_GIVEN DATA_
_ _ _ _

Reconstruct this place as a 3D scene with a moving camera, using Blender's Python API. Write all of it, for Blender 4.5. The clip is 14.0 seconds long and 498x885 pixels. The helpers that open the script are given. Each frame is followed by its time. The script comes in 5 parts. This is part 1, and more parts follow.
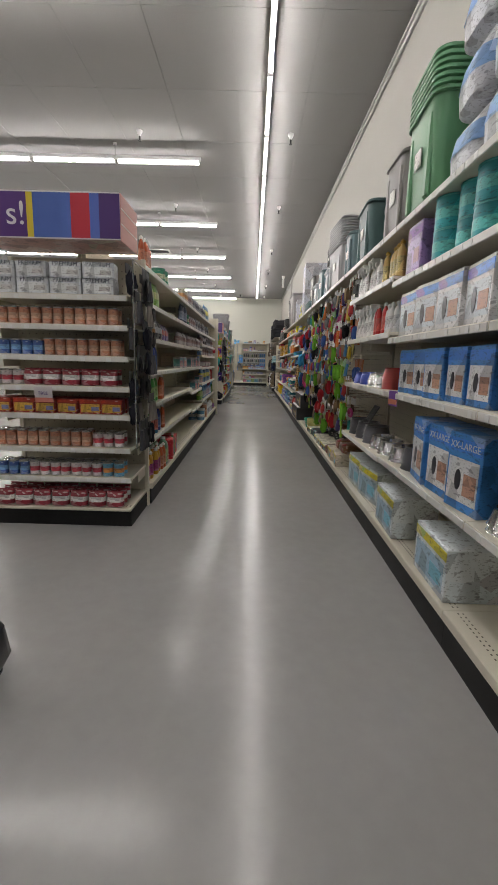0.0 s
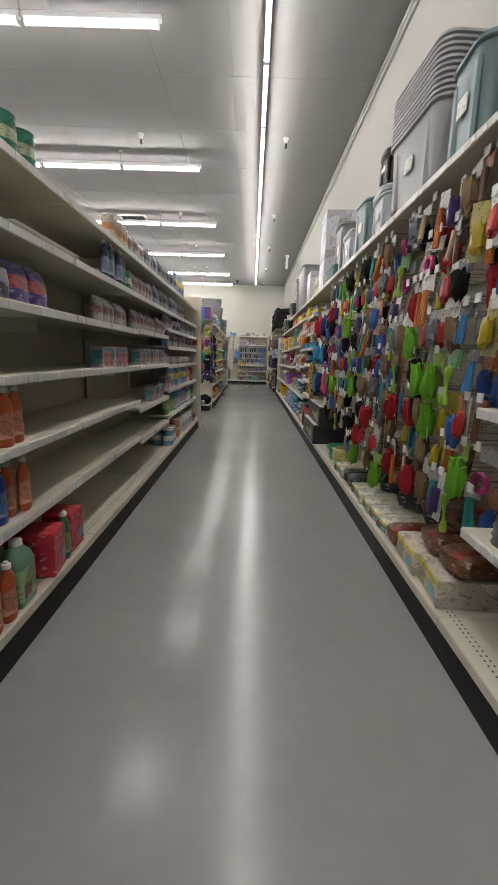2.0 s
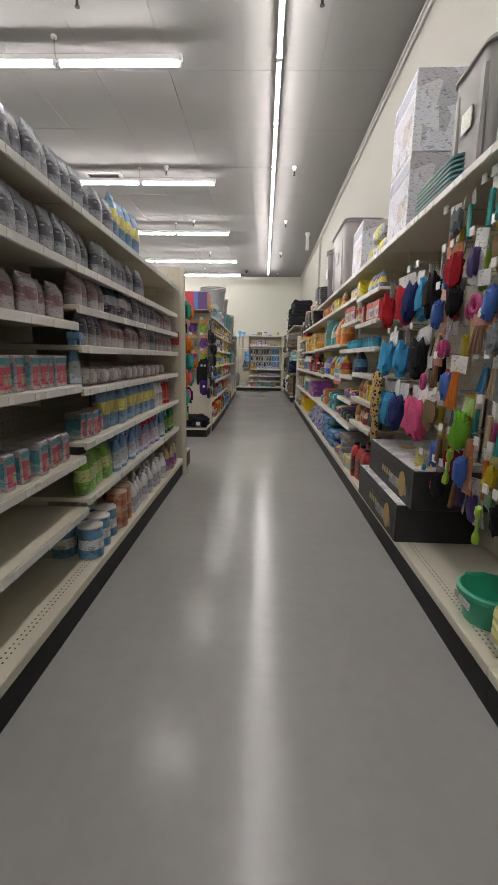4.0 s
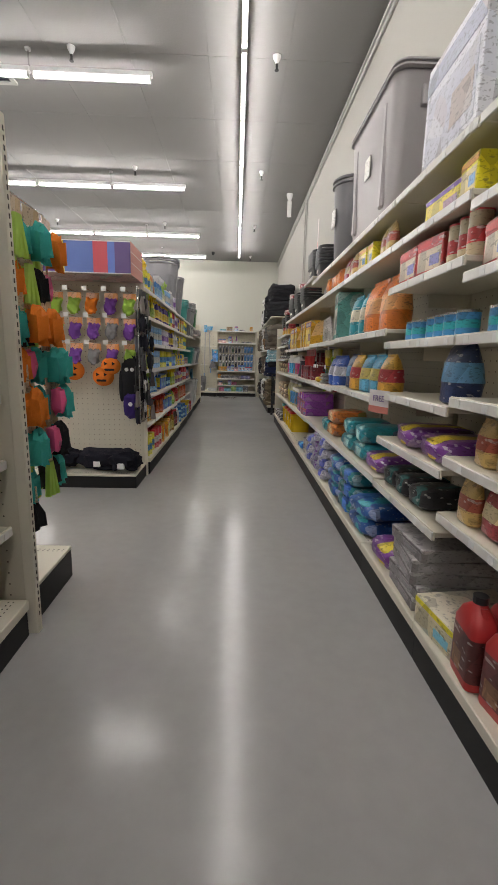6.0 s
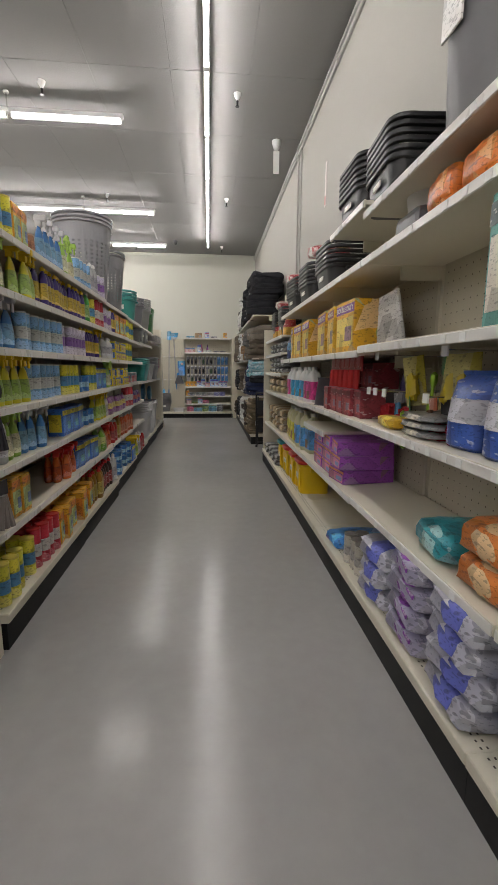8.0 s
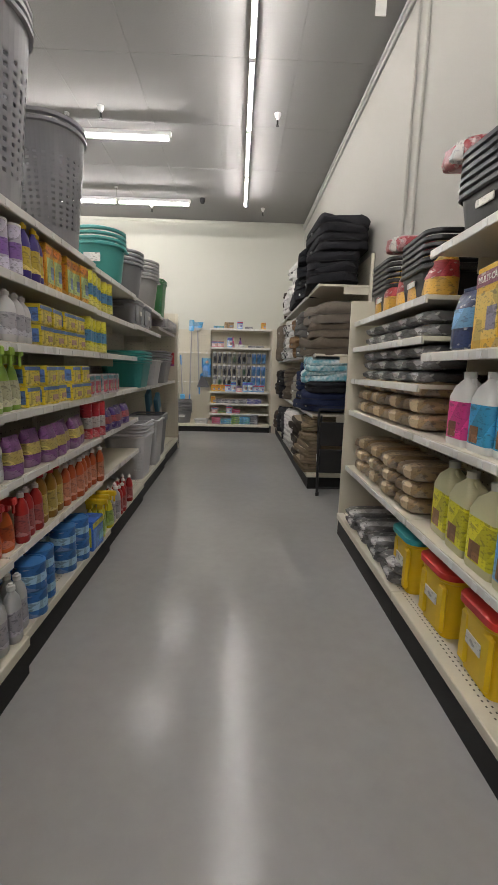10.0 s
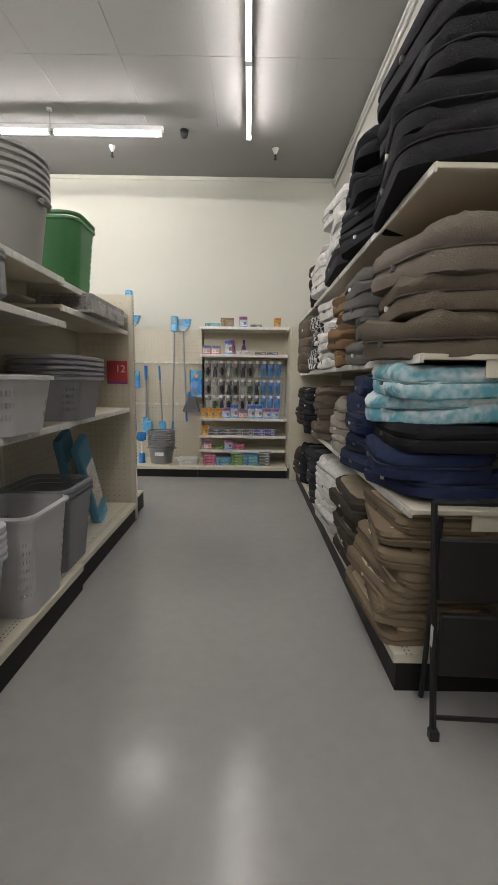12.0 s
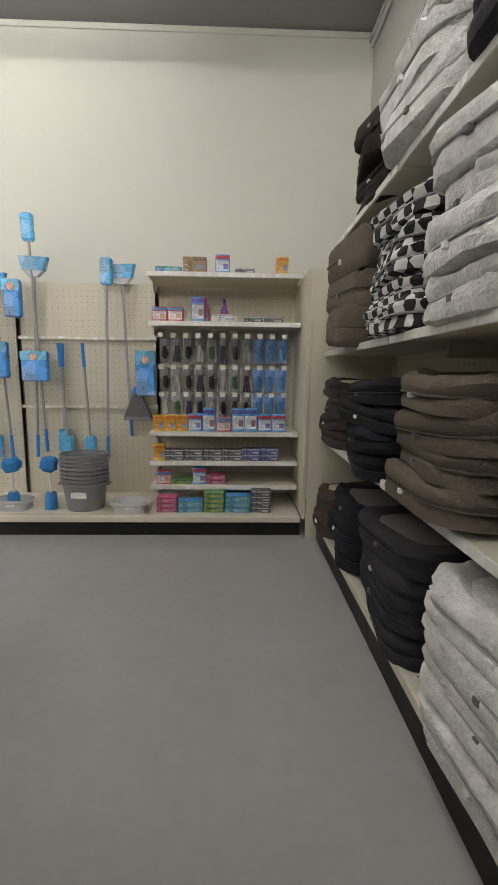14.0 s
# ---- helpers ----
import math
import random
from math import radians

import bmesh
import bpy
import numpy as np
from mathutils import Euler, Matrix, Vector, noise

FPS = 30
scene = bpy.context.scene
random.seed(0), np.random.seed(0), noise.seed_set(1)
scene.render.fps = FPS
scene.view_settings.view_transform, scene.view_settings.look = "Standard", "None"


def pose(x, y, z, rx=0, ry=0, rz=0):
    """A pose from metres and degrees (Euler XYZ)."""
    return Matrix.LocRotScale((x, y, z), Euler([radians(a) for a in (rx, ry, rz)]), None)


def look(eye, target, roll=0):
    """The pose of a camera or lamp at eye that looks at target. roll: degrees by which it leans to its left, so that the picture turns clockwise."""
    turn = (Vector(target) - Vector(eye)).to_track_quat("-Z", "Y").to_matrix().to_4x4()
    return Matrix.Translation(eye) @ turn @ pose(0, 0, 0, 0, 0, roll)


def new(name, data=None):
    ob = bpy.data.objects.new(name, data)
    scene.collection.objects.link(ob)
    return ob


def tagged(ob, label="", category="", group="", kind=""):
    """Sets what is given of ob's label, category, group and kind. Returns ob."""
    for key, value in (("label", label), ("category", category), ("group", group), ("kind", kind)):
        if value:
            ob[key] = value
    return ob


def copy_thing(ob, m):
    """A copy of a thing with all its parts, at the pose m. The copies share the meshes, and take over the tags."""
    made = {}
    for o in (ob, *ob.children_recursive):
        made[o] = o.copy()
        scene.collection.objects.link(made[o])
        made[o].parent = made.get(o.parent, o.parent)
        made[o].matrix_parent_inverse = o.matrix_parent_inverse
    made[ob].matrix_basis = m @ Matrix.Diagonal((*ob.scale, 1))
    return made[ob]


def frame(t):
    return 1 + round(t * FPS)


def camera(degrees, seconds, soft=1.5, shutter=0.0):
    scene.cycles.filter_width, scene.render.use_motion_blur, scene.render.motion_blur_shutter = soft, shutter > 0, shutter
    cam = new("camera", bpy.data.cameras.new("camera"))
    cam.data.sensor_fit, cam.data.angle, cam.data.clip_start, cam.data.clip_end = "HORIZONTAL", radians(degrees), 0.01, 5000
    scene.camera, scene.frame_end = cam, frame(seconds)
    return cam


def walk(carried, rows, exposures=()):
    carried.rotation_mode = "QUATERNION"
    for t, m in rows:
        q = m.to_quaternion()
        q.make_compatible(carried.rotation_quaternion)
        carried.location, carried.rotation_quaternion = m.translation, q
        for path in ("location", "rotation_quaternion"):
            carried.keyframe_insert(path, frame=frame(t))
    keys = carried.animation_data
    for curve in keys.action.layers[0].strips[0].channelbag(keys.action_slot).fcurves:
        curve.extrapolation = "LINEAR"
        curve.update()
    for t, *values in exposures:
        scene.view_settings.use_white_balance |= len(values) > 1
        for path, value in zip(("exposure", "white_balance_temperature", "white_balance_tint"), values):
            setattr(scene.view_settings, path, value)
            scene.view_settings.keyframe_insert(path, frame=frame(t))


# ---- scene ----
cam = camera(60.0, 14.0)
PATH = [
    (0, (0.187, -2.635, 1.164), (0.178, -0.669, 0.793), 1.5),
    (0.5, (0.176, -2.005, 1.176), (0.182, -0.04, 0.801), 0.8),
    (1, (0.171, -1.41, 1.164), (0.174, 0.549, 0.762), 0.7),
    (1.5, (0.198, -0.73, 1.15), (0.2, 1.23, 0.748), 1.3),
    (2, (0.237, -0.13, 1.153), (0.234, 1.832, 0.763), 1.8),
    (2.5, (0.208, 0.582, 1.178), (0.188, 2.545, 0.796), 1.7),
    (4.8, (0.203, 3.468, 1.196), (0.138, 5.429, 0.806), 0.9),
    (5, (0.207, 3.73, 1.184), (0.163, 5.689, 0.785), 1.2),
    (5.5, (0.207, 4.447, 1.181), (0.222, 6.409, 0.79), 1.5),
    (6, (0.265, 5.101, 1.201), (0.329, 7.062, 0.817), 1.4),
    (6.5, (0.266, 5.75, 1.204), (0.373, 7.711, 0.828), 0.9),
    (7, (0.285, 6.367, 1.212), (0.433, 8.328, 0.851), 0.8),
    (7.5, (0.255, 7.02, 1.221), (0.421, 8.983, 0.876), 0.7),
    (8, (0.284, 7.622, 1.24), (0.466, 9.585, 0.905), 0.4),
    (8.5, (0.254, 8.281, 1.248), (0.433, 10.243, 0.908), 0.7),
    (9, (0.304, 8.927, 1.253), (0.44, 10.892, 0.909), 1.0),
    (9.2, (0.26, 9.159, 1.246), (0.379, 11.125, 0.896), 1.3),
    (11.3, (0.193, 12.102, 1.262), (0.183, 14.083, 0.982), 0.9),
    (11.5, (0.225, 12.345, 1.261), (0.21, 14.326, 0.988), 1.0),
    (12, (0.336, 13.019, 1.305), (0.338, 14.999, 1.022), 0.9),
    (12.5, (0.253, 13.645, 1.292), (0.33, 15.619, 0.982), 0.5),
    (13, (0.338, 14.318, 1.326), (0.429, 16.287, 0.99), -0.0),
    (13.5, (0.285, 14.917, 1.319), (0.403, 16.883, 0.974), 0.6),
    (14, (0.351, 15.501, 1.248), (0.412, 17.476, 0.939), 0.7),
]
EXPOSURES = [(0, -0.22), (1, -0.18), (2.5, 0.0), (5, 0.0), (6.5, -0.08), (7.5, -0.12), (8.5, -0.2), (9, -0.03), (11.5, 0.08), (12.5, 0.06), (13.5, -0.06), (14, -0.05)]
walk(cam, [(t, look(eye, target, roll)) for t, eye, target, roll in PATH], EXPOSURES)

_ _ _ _

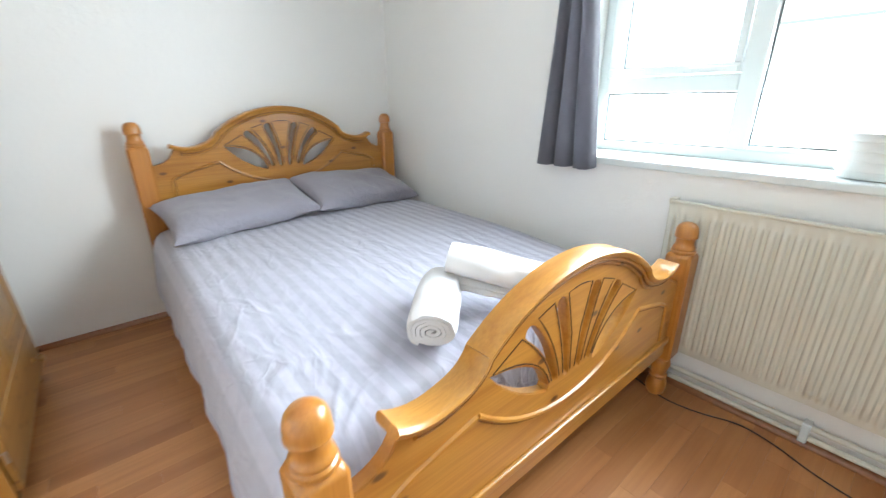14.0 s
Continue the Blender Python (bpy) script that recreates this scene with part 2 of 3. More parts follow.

_ _ _ _

_YOUR TASK_
Begin at the line that has "for path in", stop after the line that has "curve.update()", and repeat exactly those lines, nothing more.

_RESPONSE TO THE EXERCISE_
        for path in ("location", "rotation_quaternion"):
            carried.keyframe_insert(path, frame=frame(t))
    keys = carried.animation_data
    for curve in keys.action.layers[0].strips[0].channelbag(keys.action_slot).fcurves:
        curve.extrapolation = "LINEAR"
        curve.update()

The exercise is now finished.